Look through the data below and extract, unchanged, the lines from the one that contains "Recreate this scene" to the one that contains "q.make_compatible(carried.rotation_quaternion)", both included.

****************************************

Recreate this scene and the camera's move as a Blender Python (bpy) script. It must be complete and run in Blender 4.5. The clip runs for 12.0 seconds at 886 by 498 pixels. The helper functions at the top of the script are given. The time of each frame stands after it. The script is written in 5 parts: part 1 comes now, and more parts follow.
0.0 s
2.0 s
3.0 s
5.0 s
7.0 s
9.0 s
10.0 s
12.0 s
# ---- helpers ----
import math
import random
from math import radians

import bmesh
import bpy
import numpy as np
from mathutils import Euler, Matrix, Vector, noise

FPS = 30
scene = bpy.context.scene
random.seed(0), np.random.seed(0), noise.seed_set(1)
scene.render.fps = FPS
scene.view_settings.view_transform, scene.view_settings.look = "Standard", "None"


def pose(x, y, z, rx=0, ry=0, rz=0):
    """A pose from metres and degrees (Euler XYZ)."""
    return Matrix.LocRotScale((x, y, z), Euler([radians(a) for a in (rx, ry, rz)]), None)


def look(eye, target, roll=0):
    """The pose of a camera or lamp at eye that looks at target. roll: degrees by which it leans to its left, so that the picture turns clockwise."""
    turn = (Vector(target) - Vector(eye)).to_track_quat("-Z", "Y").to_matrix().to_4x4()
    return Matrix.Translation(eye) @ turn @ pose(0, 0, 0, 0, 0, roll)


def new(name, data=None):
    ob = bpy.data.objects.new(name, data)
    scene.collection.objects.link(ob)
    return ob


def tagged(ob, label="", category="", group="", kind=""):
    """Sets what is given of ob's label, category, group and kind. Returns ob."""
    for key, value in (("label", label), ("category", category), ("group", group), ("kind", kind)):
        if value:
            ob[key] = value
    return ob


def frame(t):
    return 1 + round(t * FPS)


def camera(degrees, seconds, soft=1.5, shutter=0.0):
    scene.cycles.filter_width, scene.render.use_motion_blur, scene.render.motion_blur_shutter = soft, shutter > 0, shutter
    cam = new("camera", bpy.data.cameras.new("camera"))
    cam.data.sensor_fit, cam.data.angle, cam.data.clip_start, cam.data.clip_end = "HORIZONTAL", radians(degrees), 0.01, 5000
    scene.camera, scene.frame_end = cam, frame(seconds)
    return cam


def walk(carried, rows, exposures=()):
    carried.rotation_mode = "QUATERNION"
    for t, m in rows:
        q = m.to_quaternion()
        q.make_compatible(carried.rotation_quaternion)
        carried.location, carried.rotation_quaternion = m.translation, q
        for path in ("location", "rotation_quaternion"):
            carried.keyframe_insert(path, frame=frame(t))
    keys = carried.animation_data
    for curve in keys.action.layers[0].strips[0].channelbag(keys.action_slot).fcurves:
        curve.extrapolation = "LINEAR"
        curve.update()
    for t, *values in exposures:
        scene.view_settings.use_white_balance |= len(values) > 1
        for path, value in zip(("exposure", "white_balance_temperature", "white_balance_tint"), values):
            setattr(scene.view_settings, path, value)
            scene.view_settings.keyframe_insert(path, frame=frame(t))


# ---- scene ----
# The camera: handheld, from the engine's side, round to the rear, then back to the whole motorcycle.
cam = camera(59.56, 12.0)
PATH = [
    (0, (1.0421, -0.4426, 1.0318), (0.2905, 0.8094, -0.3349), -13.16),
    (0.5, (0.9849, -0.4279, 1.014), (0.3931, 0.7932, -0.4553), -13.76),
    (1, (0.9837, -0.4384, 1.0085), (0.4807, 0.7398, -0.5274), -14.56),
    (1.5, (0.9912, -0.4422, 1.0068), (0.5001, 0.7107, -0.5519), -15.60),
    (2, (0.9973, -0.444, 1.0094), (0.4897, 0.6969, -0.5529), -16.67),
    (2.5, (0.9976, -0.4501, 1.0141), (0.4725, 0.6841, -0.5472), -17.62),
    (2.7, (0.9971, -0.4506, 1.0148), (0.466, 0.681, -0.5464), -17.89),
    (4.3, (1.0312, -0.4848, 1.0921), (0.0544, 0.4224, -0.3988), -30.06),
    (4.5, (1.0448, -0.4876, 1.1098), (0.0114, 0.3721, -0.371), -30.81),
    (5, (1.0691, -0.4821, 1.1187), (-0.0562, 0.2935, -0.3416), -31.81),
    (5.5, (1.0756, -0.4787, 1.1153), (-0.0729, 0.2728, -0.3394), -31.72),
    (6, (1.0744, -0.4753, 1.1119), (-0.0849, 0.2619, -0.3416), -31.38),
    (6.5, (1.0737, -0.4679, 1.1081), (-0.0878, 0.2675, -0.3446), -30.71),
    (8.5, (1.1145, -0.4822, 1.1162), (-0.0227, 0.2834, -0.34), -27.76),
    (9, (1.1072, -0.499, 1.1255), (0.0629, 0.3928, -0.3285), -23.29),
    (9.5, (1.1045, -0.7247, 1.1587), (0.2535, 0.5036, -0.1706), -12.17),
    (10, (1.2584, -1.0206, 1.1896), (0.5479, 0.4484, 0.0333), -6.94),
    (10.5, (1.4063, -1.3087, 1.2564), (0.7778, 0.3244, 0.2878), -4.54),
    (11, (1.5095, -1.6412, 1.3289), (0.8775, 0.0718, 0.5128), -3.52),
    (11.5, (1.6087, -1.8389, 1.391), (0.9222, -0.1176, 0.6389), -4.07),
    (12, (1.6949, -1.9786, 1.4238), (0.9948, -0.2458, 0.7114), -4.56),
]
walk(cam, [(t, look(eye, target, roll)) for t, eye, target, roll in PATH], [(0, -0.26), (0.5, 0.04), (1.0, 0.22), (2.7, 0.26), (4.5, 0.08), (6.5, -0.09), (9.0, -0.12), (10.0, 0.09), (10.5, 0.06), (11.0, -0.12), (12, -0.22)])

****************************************

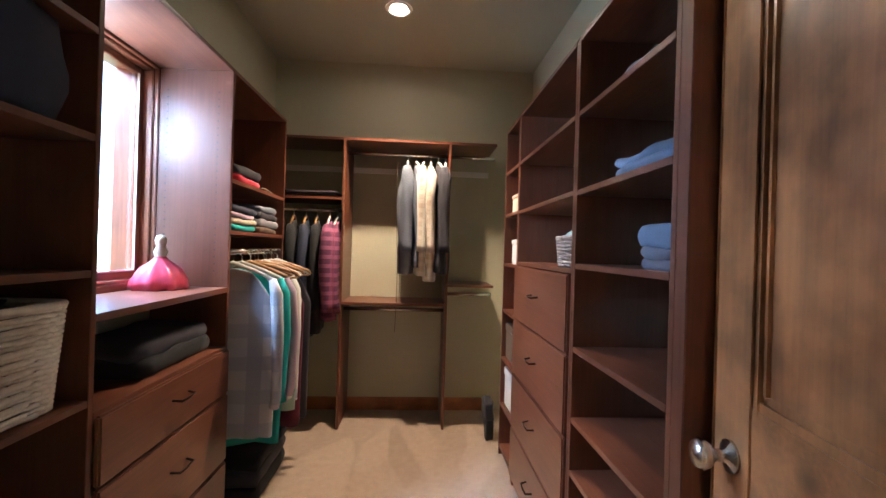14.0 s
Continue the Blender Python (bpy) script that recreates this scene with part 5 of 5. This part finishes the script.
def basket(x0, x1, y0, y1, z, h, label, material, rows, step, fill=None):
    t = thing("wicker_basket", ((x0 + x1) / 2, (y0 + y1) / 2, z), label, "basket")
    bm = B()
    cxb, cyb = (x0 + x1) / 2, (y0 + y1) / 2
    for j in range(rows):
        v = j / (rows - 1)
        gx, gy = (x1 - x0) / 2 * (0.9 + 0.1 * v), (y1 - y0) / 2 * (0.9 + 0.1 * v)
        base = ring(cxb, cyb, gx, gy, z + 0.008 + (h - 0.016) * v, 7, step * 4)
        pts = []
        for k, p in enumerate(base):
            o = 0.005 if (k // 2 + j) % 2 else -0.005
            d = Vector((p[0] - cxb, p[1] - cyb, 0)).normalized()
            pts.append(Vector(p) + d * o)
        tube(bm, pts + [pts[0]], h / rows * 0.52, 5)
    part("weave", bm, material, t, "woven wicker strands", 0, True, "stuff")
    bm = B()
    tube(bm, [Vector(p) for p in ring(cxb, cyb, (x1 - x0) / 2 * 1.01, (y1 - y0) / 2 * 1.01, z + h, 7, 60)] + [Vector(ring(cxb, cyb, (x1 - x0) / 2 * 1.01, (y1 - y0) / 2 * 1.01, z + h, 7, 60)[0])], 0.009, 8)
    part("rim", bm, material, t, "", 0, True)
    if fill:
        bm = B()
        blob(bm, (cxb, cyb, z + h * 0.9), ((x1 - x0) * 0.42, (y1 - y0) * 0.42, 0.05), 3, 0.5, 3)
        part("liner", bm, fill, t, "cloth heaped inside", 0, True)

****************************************

- _Reply to the exercise_:
Recreate this scene and the camera's move as a Blender Python (bpy) script. It must be complete and run in Blender 4.5. The clip runs for 12.0 seconds at 886 by 498 pixels. The helper functions at the top of the script are given. The time of each frame stands after it. The script is written in 5 parts: part 1 comes now, and more parts follow.
0.0 s
2.0 s
3.0 s
5.0 s
7.0 s
9.0 s
10.0 s
12.0 s
# ---- helpers ----
import math
import random
from math import radians

import bmesh
import bpy
import numpy as np
from mathutils import Euler, Matrix, Vector, noise

FPS = 30
scene = bpy.context.scene
random.seed(0), np.random.seed(0), noise.seed_set(1)
scene.render.fps = FPS
scene.view_settings.view_transform, scene.view_settings.look = "Standard", "None"


def pose(x, y, z, rx=0, ry=0, rz=0):
    """A pose from metres and degrees (Euler XYZ)."""
    return Matrix.LocRotScale((x, y, z), Euler([radians(a) for a in (rx, ry, rz)]), None)


def look(eye, target, roll=0):
    """The pose of a camera or lamp at eye that looks at target. roll: degrees by which it leans to its left, so that the picture turns clockwise."""
    turn = (Vector(target) - Vector(eye)).to_track_quat("-Z", "Y").to_matrix().to_4x4()
    return Matrix.Translation(eye) @ turn @ pose(0, 0, 0, 0, 0, roll)


def new(name, data=None):
    ob = bpy.data.objects.new(name, data)
    scene.collection.objects.link(ob)
    return ob


def tagged(ob, label="", category="", group="", kind=""):
    """Sets what is given of ob's label, category, group and kind. Returns ob."""
    for key, value in (("label", label), ("category", category), ("group", group), ("kind", kind)):
        if value:
            ob[key] = value
    return ob


def frame(t):
    return 1 + round(t * FPS)


def camera(degrees, seconds, soft=1.5, shutter=0.0):
    scene.cycles.filter_width, scene.render.use_motion_blur, scene.render.motion_blur_shutter = soft, shutter > 0, shutter
    cam = new("camera", bpy.data.cameras.new("camera"))
    cam.data.sensor_fit, cam.data.angle, cam.data.clip_start, cam.data.clip_end = "HORIZONTAL", radians(degrees), 0.01, 5000
    scene.camera, scene.frame_end = cam, frame(seconds)
    return cam


def walk(carried, rows, exposures=()):
    carried.rotation_mode = "QUATERNION"
    for t, m in rows:
        q = m.to_quaternion()
        q.make_compatible(carried.rotation_quaternion)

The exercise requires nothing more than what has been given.